Et pour mettre l'accent sur la nécessité d'une prise en charge psychologique spécialisée, évidemment, il faut développer un véritable dispositif pour répondre aux besoins de ces femmes qu'il faudrait activer pour leur porter assistance. Nous savons, en tant que psychologue, que le support social, c'est-à-dire l'aide venant d'autrui (institutions, associations, famille…) est très importante pour les personnes en détresse psychique.
-Comment s'articulent justement les trois principaux axes de votre livre ? Quelles sont les «interactions» qui existent entre, par exemple, la sexuation et la violence conjugale, etc. ?
J'ai, en partie, répondu à cette question plus haut, mais je rajouterai que la sexuation, en psychologie, est ce processus qui fait advenir le petit de l'homme à être femme ou homme, mais il peut aboutir, ce processus, à d'autres orientation sexuelles. Et en fait, pour revenir à l'articulation que vous évoquez, les femmes battues le sont parce que ce sont des femmes et que des hommes se donnent ce droit, et ce droit, même s'il ne s'exprime pas sous forme de violence, est entériné par la domination masculine qui structure notre société. C'est la raison pour laquelle, les féministes algériennes parlent de structures mentales en évoquant les rapports sociaux de sexes.
-L'Algérie va bientôt «célébrer» un triste anniversaire : celui des 30 ans de l'adoption du code de la famille. Quelle analyse «psychologique» peut-on faire de ce texte ? Ce code et ses dispositions ont-ils eu un impact sur cette «sexuation» que vous évoquez, sur la question de genre et plus globalement sur cette dualité «femme/homme» ?
Evidemment, la sphère juridique informe les relations hommes/femmes dans la sphère familiale mais pas seulement, ce code véhicule une véritable représentation de ce que doivent être les rapports hommes/femmes dans notre société et participe donc du registre symbolique en entérinant la domination masculine. Il porte atteinte au narcissisme féminin en lui attribuant une valeur négative. Car question naïve : pourquoi les hommes devraient-ils avoir le pouvoir sur les femmes ? Toutes les études actuelles et toutes les observations que nous pouvons faire, révèlent que les femmes sont des êtres de raison, matures et responsables et s'il y a des exceptions, elles concernent également les hommes. Et en Algérie, plus qu'ailleurs, l'histoire des femmes a démontré qu'elles aussi épousent les grandes causes, elles l'ont fait pendant la guerre de Libération et au cours des années 1990 en faisant front contre le terrorisme.

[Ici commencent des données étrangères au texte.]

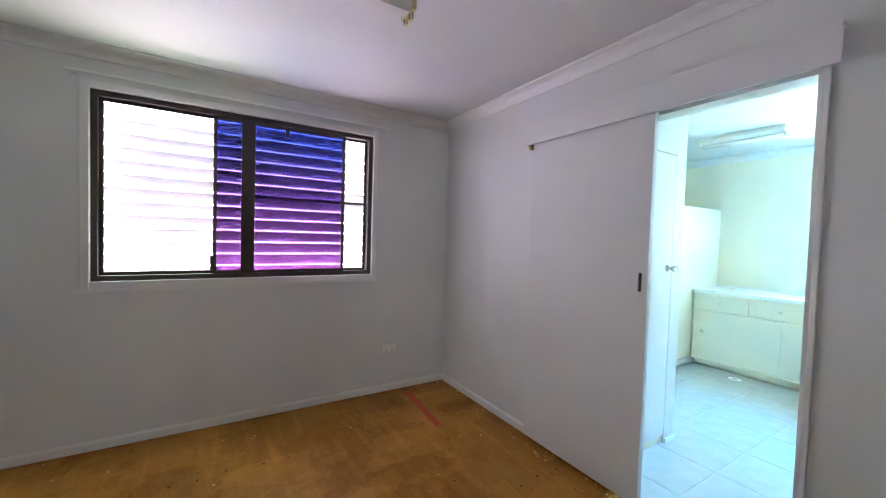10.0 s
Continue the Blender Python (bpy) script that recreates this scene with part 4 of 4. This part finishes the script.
bs = thing("basin", (-3.75, -0.45, 0.872), "oval white ceramic basin set into the worktop", "basin")
bm = lathe([(0.225, 0.0), (0.228, 0.010), (0.215, 0.018), (0.195, 0.016), (0.17, 0.006), (0.10, 0.0045), (0.03, 0.003)], (0, 0, 0), 40)
bmesh.ops.scale(bm, vec=(1.15, 0.86, 1), verts=bm.verts)
bmesh.ops.translate(bm, vec=(-3.74, -0.46, 0.8722), verts=bm.verts)
part("bowl", bm, PORCELAIN, bs)
part("waste", lathe([(0.022, 0), (0.022, 0.002), (0.012, 0.003)], (-3.74, -0.46, 0.876), 16), CHROME, bs)
tp = thing("tap", (-3.74, -0.24, 0.872), "chrome basin tap with two handles", "tap")
part("base", bx(-3.83, -3.65, -0.262, -0.218, 0.8725, 0.888, 0.006), CHROME, tp)
part("spout", tube([(-3.74, -0.24, 0.885), (-3.74, -0.245, 0.96), (-3.74, -0.27, 0.985), (-3.74, -0.35, 0.975), (-3.74, -0.36, 0.955)], 0.011), CHROME, tp)
for x in (-3.81, -3.67):
    h = part("handle", lathe([(0.012, 0), (0.012, 0.025), (0.026, 0.03), (0.028, 0.05), (0.015, 0.058)], (x, -0.24, 0.8875), 12), CHROME, tp)
mr = thing("wall_cabinet", (-3.9, LN - 0.05, 1.2), "small pale wall cabinet above the basin", "wall cabinet")
part("body", bx(-4.25, -3.5, LN - 0.09, LN - 0.001, 1.12, 1.76, 0.003), PLASTIC, mr)
part("door", bx(-4.24, -3.51, LN - 0.094, LN - 0.0905, 1.13, 1.75), PLASTIC, mr)
batten_light("y", -2.08, -1.39, -3.72, CH, "short yellowed twin fluorescent batten", 0.16, CREAM)
dr = thing("floor_drain", (-4.05, -1.8, 0), "round white plastic floor drain", "floor drain")
# Flat dark disc paints in the shade below the grate.
part("sump", lathe([(0.0355, 0.0), (0.0355, 0.0012), (0.0005, 0.0012)], (-4.05, -1.8, 0.0005), 20), DARKGAP, dr, "dark disc standing in for the shaded hollow under the grate")
part("ring", lathe([(0.058, 0.0), (0.055, 0.003), (0.04, 0.004), (0.036, 0.0015)], (-4.05, -1.8, 0.0005), 28), PLASTIC, dr)
for k in range(5):
    part("grate_bar", bx(-4.085 + k * 0.0175 - 0.003, -4.085 + k * 0.0175 + 0.003, -1.828, -1.772, 0.0022, 0.0038), GREYALU, dr)

# ---- floor pieces, last ----


def shared_piece(name, mesh, parent, at):
    ob = new(name, mesh)
    ob.parent = parent
    ob.location = Vector(at) - base_of(parent)
    return ob


def slab_mesh(name, w, l, t, material, bevel=0.003):
    """A flat piece with a chamfered top edge, origin at its lower south-west corner."""
    bm = bmesh.new()
    b = bevel
    lo = [bm.verts.new(p) for p in ((0, 0, 0), (w, 0, 0), (w, l, 0), (0, l, 0))]
    mi = [bm.verts.new(p) for p in ((0, 0, t - b), (w, 0, t - b), (w, l, t - b), (0, l, t - b))]
    hi = [bm.verts.new(p) for p in ((b, b, t), (w - b, b, t), (w - b, l - b, t), (b, l - b, t))]
    for i in range(4):
        j = (i + 1) % 4
        bm.faces.new((lo[i], lo[j], mi[j], mi[i]))
        bm.faces.new((mi[i], mi[j], hi[j], hi[i]))
    bm.faces.new(hi)
    me = bpy.data.meshes.new(name)
    bm.to_mesh(me)
    bm.free()
    me.materials.append(material)
    return me


def lay(parent, name, material, x0, x1, y0, y1, w, l, gap, t=0.011, bevel=0.0015, stagger=0.5, x_off=0.0, y_off=0.0):
    """Lay rows of pieces over a rectangle, cutting the last ones; alike pieces share a mesh."""
    made = {}
    i, x = 0, x0 - x_off
    while x < x1 - 0.01:
        left = max(x, x0)
        ww = min(x + w, x1) - left
        y = y0 - y_off - (l * stagger if i % 2 else 0)
        while y < y1 - 0.01:
            s, e = max(y, y0), min(y + l, y1)
            if e - s > 0.02:
                key = (round(ww, 3), round(e - s, 3))
                if key not in made:
                    made[key] = slab_mesh(name, key[0] - gap, key[1] - gap, t, material, bevel)
                shared_piece(name, made[key], parent, (left, s, -t))
            y += l
        x += w
        i += 1


fl = thing("floor_living", (2.5, 3, -0.011), "raw pale flooring sheets with smears, paint specks and painted-in yellow skylight", "floor", kind="structure")
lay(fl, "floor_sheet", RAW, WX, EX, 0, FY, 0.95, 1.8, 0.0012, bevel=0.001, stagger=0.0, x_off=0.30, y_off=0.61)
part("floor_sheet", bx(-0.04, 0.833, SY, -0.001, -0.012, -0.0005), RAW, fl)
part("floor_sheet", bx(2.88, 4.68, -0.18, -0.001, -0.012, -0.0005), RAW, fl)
fb = thing("floor_bedroom", (0.5, -1.6, -0.011), "orange-brown stained plywood sheets with old marks", "floor", kind="structure")
lay(fb, "floor_sheet", PLY, BX, 2.45, BY, SY, 1.2, 0.9, 0.0008, bevel=0.0008)
fd = thing("floor_dining", (6.7, 5, -0.011), "polished golden timber floorboards", "floor", kind="structure")
made = {}
y, i = 1.0, 0
while y < FY - 0.01:
    h = min(0.13, FY - y)
    cut = (6.35, 7.6, 6.8, 7.95, 6.1, 7.2, 7.75, 6.55)[i % 8]
    for s, e in ((5.055, cut), (cut, FX)):
        if y < 5.14 and s < 5.14:
            s = 5.135
        key = (round(e - s, 3), round(h, 3))
        if key not in made:
            made[key] = slab_mesh("floorboard", key[0] - 0.0006, key[1] - 0.0007, 0.014, BOARD, 0.0006)
        shared_piece("floorboard", made[key], fd, (s, y, -0.008))
    y += 0.13
    i += 1
fs = thing("floor_side_rooms", (-1.2, 5, -0.02), "grey concrete floor of the side rooms", "floor", kind="structure")
part("slab", bx(-2.2, WX, 3.0, 6.8, -0.0115, -0.004), paint("grey_floor", (0.20, 0.18, 0.16), 0.7, 0.2), fs)
ft = thing("floor_laundry", (-3.2, -1.5, -0.011), "pale grey glazed laundry tiles with light grout", "floor", kind="structure")
part("grout_bed", bx(LX, BX, -3.2, LN, -0.0118, -0.0025), GROUT, ft)
made = {}
for j in range(8):
    y = -3.28 + j * 0.425
    x = -5.03
    while x < BX - 0.03:
        a, b = max(x, LX), min(x + 0.425, BX - 0.012)
        key = round(b - a, 3)
        if key > 0.03 and y + 0.42 < LN + 0.05:
            if key not in made:
                made[key] = slab_mesh("tile", key - 0.004, 0.421, 0.011, TILE, 0.0015)
            shared_piece("tile", made[key], ft, (a + 0.002, y + 0.002, -0.011))
        x += 0.425
# paint specks and flakes on the raw floor
rng = random.Random(5)
bm = bmesh.new()
for k in range(140):
    x, y = rng.uniform(0.1, 4.6), rng.uniform(0.3, 8.0)
    r = rng.uniform(0.003, 0.010) if rng.random() < 0.9 else rng.uniform(0.012, 0.022)
    st, tw = rng.uniform(0.3, 1.0), rng.uniform(0, 3.14)
    vs = []
    for q in range(7):
        a = 2 * math.pi * q / 7
        u, w = r * math.cos(a) * rng.uniform(0.7, 1.2), r * st * math.sin(a) * rng.uniform(0.7, 1.2)
        vs.append((x + u * math.cos(tw) - w * math.sin(tw), y + u * math.sin(tw) + w * math.cos(tw)))
    lo = [bm.verts.new((p, q, 0.0)) for p, q in vs]
    hi = [bm.verts.new((p, q, 0.0012)) for p, q in vs]
    bm.faces.new(hi)
    for q in range(7):
        bm.faces.new((lo[q], lo[(q + 1) % 7], hi[(q + 1) % 7], hi[q]))
tagged(part("paint_specks", bm, CABW), "dried white paint specks on the raw floor", "paint specks", kind="stuff")
bm = bmesh.new()
for k in range(60):
    x, y = rng.uniform(BX + 0.1, 2.2), rng.uniform(BY + 0.1, -0.3)
    r = rng.uniform(0.004, 0.011)
    lo = [bm.verts.new((x + r * math.cos(q * 1.257), y + r * math.sin(q * 1.257) * rng.uniform(0.5, 1), 0.0)) for q in range(5)]
    hi = [bm.verts.new((v.co.x, v.co.y, 0.001)) for v in lo]
    bm.faces.new(hi)
    for q in range(5):
        bm.faces.new((lo[q], lo[(q + 1) % 5], hi[(q + 1) % 5], hi[q]))
tagged(part("floor_marks", bm, DARKGAP), "small dark nail holes and grit on the plywood", "floor marks", kind="stuff")

# filler smeared over the sheet joints, and rows of punched nails
rng = random.Random(11)
for y, x0, x1 in ((1.19, 1.6, 4.6),):
    bm = bmesh.new()
    n = 60
    rows = []
    for k in range(n + 1):
        x = x0 + (x1 - x0) * k / n
        a = min(0.02, max(0.005, a + rng.uniform(-0.006, 0.006))) if k else 0.012
        b = min(0.02, max(0.005, b + rng.uniform(-0.006, 0.006))) if k else 0.012
        rows.append([bm.verts.new((x, y - a, 0.0)), bm.verts.new((x, y - a * 0.85, 0.0007)), bm.verts.new((x, y + b * 0.85, 0.0007)), bm.verts.new((x, y + b, 0.0))])
    for p, q in zip(rows, rows[1:]):
        for j in range(3):
            bm.faces.new((p[j], q[j], q[j + 1], p[j + 1]))
    tagged(part("joint_filler", bm, FILLER), "pale filler smeared along a floor sheet joint", "floor filler", kind="stuff")
bm = bmesh.new()
def nail(x, y, rx, ry, top):
    vs = [(x + rx * math.cos(q * 1.0472) * rng.uniform(0.7, 1.1), y + ry * math.sin(q * 1.0472) * rng.uniform(0.7, 1.1)) for q in range(6)]
    lo, hi = [bm.verts.new((*v, 0.0)) for v in vs], [bm.verts.new((*v, top)) for v in vs]
    bm.faces.new(hi)
    for q in range(6):
        bm.faces.new((lo[q], lo[(q + 1) % 6], hi[(q + 1) % 6], hi[q]))
for row in (0.75, 1.13, 1.25, 1.65, 2.1, 2.55, 2.93, 3.05, 3.5, 4.0, 4.5, 4.75, 4.85, 5.3, 5.8):
    x = 0.4 + rng.uniform(0, 0.2)
    while x < 4.5:
        nail(x, row + rng.uniform(-0.012, 0.012), 0.006, rng.uniform(0.007, 0.024), 0.0006)
        x += rng.uniform(0.22, 0.5)
tagged(part("nail_holes", bm, paint("old_filler", (0.17, 0.14, 0.10), 0.8, 0.2)), "rows of dark filled nail holes in the floor", "nail holes", kind="stuff")
bm = bmesh.new()
for row, step in ((-2.56, 0.15), (-1.65, 0.2), (-0.75, 0.2)):
    x = BX + 0.12
    while x < 2.3:
        nail(x, row + rng.uniform(-0.02, 0.02), rng.uniform(0.006, 0.013), rng.uniform(0.004, 0.008), 0.0011)
        x += rng.uniform(0.7, 1.3) * step
tagged(part("nail_marks", bm, DARKGAP), "row of dark nail marks in the plywood", "nail marks", kind="stuff")
bm = bmesh.new()
for k in range(48):
    side = rng.random()
    x, y = (rng.uniform(BX + 0.03, 1.5), BY + rng.uniform(0.03, 0.5)) if side < 0.4 else ((BX + rng.uniform(0.02, 0.12), rng.uniform(BY + 0.05, -1.0)) if side < 0.75 else (rng.uniform(BX + 0.1, 1.5), rng.uniform(-2.9, -0.5)))
    nail(x, y, rng.uniform(0.003, 0.009), rng.uniform(0.003, 0.008), 0.0014)
tagged(part("plaster_crumbs", bm, CABW), "white plaster crumbs scattered on the plywood", "plaster crumbs", kind="stuff")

Mais cette réponse me gêne beaucoup, parce que tout se passe comme s'il fallait aux femmes, à chaque fois, démontrer, se justifier pour prétendre à des droits. Pourquoi ne pas faire simplement appel à notre humanité, tout comme les hommes, les femmes sont des êtres humains à part entière, pour réclamer l'égalité, la dignité… Mais lorsqu'on évoque le code de la famille, je ne peux m'empêcher de penser aux luttes des féministes algériennes. N'oublions pas que les associations de femmes qui ont vu le jour en 1989 et même celles qui ont émergé lors de la promulgation du code de la famille, en 1984, se sont donné comme objectif l'égalité entre les hommes et les femmes.